Cloud sync without chaos

Establish naming conventions, edit locks, and versioned layers before field deployment. Teach conflict resolution by stepping through simulated merge collisions. Where bandwidth is thin, queue edits offline and schedule staged uploads at waypoints. A predictable pipeline keeps collaboration smooth, prevents accidental overwrites, and makes auditing straightforward when reports or journal reviewers ask tough questions later.

Peer review that improves evidence

Build structured critique sessions where teams trade maps, replicate measurements, and annotate uncertainties with sticky comments anchored to features. Celebrate revisions as progress, not failure. When a group remeasures a transect and narrows error bars, highlight the skill gained. This habit prepares students for real scientific discourse and strengthens claims that inform stewardship decisions.

Community partnerships with purpose

Invite land managers, Indigenous stewards, watershed groups, and park rangers to co-design questions and interpret results. Share data agreements that honor privacy, cultural protocols, and data sovereignty, and return findings in accessible formats. Students see how careful evidence supports livelihoods and policy, while partners mentor with lived knowledge. Collaboration deepens relevance, avoids extractive relationships, and often opens doors for internships, capstone projects, and long-term monitoring.

Evidence of Learning: Authentic Assessment in the Field

Evaluate not just correct answers, but disciplined observation, methodological rigor, and growth. Combine quick checks within the AR experience with longer portfolio artifacts: geotagged notes, 3D reconstructions, and annotated maps. Use rubrics that reward clear uncertainty statements, ethical reflection, and reproducible workflows. Students graduate with credible products they can present to community partners, admissions committees, or future employers without apologies.

Rubrics aligned to spatial thinking

Score how learners frame questions spatially, justify sampling designs, choose appropriate symbology, and communicate scale, resolution, and uncertainty. Include criteria for collaboration and reflection. When expectations are visible and examples are shared, students internalize quality. Their field choices become more intentional, and the final story maps read like research, not scavenger hunts stitched together after the bus ride.

Reflective practice that sticks

Ask for concise field notes immediately after each prompt: what evidence surprised you, which layer influenced a decision, where uncertainty remains. Pair reflections with photos of the exact vantage point. Over time, students notice their own biases and refine strategies, building a portable habit of mindful observation that strengthens future projects across habitats and seasons.
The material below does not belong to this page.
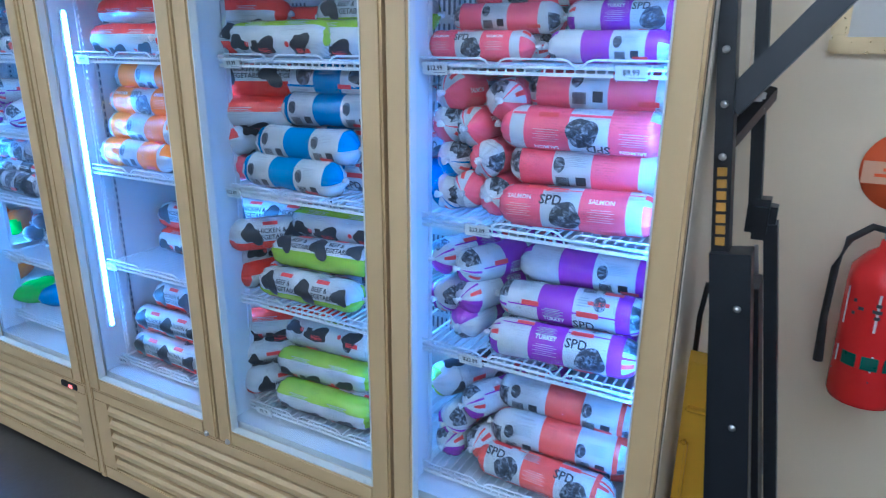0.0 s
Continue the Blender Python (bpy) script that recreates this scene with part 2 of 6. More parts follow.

Closing the loop with feedback and iteration

Schedule short debriefs beside the bus before leaving each site. Compare predicted and observed patterns, log unanswered questions, and assign targeted re-collections. Back on campus, revise layers and narratives, then publish controlled versions. Iteration proves that learning is cumulative, not episodic, and that careful revisions can transform rough field impressions into persuasive, decision-ready insights.

Power planning that never leaves you stranded

Audit device consumption during dry runs, then pack high-capacity banks, split among leaders to reduce single-point failure. Use short cables labeled by team, and solar mats only as backup. Airplane mode plus GPS keeps mapping alive while saving energy. Teach quick charging etiquette during bus transfers, and rotate devices through low-power capture roles when numbers matter more than high-fidelity visuals.

Weather-wise fieldcraft

Prepare layered clothing lists, waterproof bags, and screen covers for cold rain, plus silica packets for humidity. In heat, encourage electrolyte breaks and use sun sleeves to keep hands steady. Cold drains batteries and fogs lenses; warm pockets and anti-fog wipes help. When lightning threatens, shut down, regroup safely, and reschedule. Nature sets boundaries; respecting them keeps everyone learning tomorrow.